**Requirement:**
Exactly reproduce the lines that follow.

**Dataset content:**
:::

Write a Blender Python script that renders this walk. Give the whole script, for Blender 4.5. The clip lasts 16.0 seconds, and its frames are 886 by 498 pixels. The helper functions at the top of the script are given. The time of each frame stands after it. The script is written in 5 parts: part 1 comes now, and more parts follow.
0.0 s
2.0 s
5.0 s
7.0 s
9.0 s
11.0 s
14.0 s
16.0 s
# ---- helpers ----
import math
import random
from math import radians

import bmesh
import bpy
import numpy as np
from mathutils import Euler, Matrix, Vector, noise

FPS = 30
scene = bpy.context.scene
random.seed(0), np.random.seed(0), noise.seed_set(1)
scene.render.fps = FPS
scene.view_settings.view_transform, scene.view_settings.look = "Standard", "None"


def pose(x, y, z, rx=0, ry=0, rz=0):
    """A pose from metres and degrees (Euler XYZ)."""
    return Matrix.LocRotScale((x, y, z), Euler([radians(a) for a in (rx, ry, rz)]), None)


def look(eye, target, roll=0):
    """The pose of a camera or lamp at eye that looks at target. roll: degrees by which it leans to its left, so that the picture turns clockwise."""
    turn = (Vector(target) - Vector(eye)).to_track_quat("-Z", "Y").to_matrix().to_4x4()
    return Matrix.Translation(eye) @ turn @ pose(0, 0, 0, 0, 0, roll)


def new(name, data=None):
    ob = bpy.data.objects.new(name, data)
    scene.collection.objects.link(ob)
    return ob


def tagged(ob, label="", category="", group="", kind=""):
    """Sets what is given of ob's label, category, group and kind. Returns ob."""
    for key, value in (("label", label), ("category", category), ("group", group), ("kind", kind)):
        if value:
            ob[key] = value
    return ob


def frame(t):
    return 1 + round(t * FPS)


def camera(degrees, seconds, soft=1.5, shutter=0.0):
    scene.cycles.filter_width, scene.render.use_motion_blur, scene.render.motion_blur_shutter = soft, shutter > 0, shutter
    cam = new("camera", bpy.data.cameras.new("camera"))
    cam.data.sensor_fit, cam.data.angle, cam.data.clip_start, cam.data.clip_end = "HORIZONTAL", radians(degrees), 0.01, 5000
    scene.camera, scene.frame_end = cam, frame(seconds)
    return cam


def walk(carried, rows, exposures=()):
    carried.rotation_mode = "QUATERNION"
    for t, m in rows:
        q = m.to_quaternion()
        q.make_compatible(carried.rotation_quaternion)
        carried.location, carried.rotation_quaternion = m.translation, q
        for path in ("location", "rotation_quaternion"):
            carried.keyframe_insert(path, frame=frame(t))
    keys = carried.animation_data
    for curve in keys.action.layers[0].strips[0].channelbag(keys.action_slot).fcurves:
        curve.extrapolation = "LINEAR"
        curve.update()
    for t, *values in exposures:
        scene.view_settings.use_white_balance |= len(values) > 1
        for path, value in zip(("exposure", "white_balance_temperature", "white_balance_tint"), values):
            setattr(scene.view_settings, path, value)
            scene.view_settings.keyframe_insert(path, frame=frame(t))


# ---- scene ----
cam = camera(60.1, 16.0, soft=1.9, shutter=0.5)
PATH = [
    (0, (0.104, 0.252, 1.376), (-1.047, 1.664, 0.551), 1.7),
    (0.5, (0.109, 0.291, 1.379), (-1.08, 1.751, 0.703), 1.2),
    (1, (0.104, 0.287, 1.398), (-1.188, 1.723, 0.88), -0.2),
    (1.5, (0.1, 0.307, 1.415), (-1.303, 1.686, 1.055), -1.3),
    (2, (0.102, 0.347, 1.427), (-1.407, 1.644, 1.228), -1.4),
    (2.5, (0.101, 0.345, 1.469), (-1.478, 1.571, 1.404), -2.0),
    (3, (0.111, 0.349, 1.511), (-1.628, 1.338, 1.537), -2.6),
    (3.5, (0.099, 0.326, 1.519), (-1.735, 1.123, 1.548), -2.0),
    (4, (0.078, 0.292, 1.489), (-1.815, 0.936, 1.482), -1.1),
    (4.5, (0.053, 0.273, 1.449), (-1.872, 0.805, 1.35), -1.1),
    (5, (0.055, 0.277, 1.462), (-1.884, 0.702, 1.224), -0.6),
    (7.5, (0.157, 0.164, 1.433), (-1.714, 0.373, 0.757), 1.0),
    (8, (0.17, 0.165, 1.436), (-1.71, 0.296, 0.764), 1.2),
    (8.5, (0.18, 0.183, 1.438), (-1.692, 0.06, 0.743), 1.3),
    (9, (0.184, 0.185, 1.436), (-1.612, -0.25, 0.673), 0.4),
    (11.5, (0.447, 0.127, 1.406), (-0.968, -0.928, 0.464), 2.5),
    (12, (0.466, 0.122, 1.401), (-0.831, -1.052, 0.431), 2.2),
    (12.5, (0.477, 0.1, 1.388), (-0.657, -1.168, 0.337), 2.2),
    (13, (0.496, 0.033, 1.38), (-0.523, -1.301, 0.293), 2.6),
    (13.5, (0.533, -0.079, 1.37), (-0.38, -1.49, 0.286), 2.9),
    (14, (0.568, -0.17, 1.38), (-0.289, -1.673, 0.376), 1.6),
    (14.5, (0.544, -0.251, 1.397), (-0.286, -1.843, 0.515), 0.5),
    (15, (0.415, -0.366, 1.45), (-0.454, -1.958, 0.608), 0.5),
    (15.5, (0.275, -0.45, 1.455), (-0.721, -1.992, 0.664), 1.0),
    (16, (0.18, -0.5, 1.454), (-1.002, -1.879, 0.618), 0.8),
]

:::

**Task answer:**
Write a Blender Python script that renders this walk. Give the whole script, for Blender 4.5. The clip lasts 16.0 seconds, and its frames are 886 by 498 pixels. The helper functions at the top of the script are given. The time of each frame stands after it. The script is written in 5 parts: part 1 comes now, and more parts follow.
0.0 s
2.0 s
5.0 s
7.0 s
9.0 s
11.0 s
14.0 s
16.0 s
# ---- helpers ----
import math
import random
from math import radians

import bmesh
import bpy
import numpy as np
from mathutils import Euler, Matrix, Vector, noise

FPS = 30
scene = bpy.context.scene
random.seed(0), np.random.seed(0), noise.seed_set(1)
scene.render.fps = FPS
scene.view_settings.view_transform, scene.view_settings.look = "Standard", "None"


def pose(x, y, z, rx=0, ry=0, rz=0):
    """A pose from metres and degrees (Euler XYZ)."""
    return Matrix.LocRotScale((x, y, z), Euler([radians(a) for a in (rx, ry, rz)]), None)


def look(eye, target, roll=0):
    """The pose of a camera or lamp at eye that looks at target. roll: degrees by which it leans to its left, so that the picture turns clockwise."""
    turn = (Vector(target) - Vector(eye)).to_track_quat("-Z", "Y").to_matrix().to_4x4()
    return Matrix.Translation(eye) @ turn @ pose(0, 0, 0, 0, 0, roll)


def new(name, data=None):
    ob = bpy.data.objects.new(name, data)
    scene.collection.objects.link(ob)
    return ob


def tagged(ob, label="", category="", group="", kind=""):
    """Sets what is given of ob's label, category, group and kind. Returns ob."""
    for key, value in (("label", label), ("category", category), ("group", group), ("kind", kind)):
        if value:
            ob[key] = value
    return ob


def frame(t):
    return 1 + round(t * FPS)


def camera(degrees, seconds, soft=1.5, shutter=0.0):
    scene.cycles.filter_width, scene.render.use_motion_blur, scene.render.motion_blur_shutter = soft, shutter > 0, shutter
    cam = new("camera", bpy.data.cameras.new("camera"))
    cam.data.sensor_fit, cam.data.angle, cam.data.clip_start, cam.data.clip_end = "HORIZONTAL", radians(degrees), 0.01, 5000
    scene.camera, scene.frame_end = cam, frame(seconds)
    return cam


def walk(carried, rows, exposures=()):
    carried.rotation_mode = "QUATERNION"
    for t, m in rows:
        q = m.to_quaternion()
        q.make_compatible(carried.rotation_quaternion)
        carried.location, carried.rotation_quaternion = m.translation, q
        for path in ("location", "rotation_quaternion"):
            carried.keyframe_insert(path, frame=frame(t))
    keys = carried.animation_data
    for curve in keys.action.layers[0].strips[0].channelbag(keys.action_slot).fcurves:
        curve.extrapolation = "LINEAR"
        curve.update()
    for t, *values in exposures:
        scene.view_settings.use_white_balance |= len(values) > 1
        for path, value in zip(("exposure", "white_balance_temperature", "white_balance_tint"), values):
            setattr(scene.view_settings, path, value)
            scene.view_settings.keyframe_insert(path, frame=frame(t))


# ---- scene ----
cam = camera(60.1, 16.0, soft=1.9, shutter=0.5)
PATH = [
    (0, (0.104, 0.252, 1.376), (-1.047, 1.664, 0.551), 1.7),
    (0.5, (0.109, 0.291, 1.379), (-1.08, 1.751, 0.703), 1.2),
    (1, (0.104, 0.287, 1.398), (-1.188, 1.723, 0.88), -0.2),
    (1.5, (0.1, 0.307, 1.415), (-1.303, 1.686, 1.055), -1.3),
    (2, (0.102, 0.347, 1.427), (-1.407, 1.644, 1.228), -1.4),
    (2.5, (0.101, 0.345, 1.469), (-1.478, 1.571, 1.404), -2.0),
    (3, (0.111, 0.349, 1.511), (-1.628, 1.338, 1.537), -2.6),
    (3.5, (0.099, 0.326, 1.519), (-1.735, 1.123, 1.548), -2.0),
    (4, (0.078, 0.292, 1.489), (-1.815, 0.936, 1.482), -1.1),
    (4.5, (0.053, 0.273, 1.449), (-1.872, 0.805, 1.35), -1.1),
    (5, (0.055, 0.277, 1.462), (-1.884, 0.702, 1.224), -0.6),
    (7.5, (0.157, 0.164, 1.433), (-1.714, 0.373, 0.757), 1.0),
    (8, (0.17, 0.165, 1.436), (-1.71, 0.296, 0.764), 1.2),
    (8.5, (0.18, 0.183, 1.438), (-1.692, 0.06, 0.743), 1.3),
    (9, (0.184, 0.185, 1.436), (-1.612, -0.25, 0.673), 0.4),
    (11.5, (0.447, 0.127, 1.406), (-0.968, -0.928, 0.464), 2.5),
    (12, (0.466, 0.122, 1.401), (-0.831, -1.052, 0.431), 2.2),
    (12.5, (0.477, 0.1, 1.388), (-0.657, -1.168, 0.337), 2.2),
    (13, (0.496, 0.033, 1.38), (-0.523, -1.301, 0.293), 2.6),
    (13.5, (0.533, -0.079, 1.37), (-0.38, -1.49, 0.286), 2.9),
    (14, (0.568, -0.17, 1.38), (-0.289, -1.673, 0.376), 1.6),
    (14.5, (0.544, -0.251, 1.397), (-0.286, -1.843, 0.515), 0.5),
    (15, (0.415, -0.366, 1.45), (-0.454, -1.958, 0.608), 0.5),
    (15.5, (0.275, -0.45, 1.455), (-0.721, -1.992, 0.664), 1.0),
    (16, (0.18, -0.5, 1.454), (-1.002, -1.879, 0.618), 0.8),
]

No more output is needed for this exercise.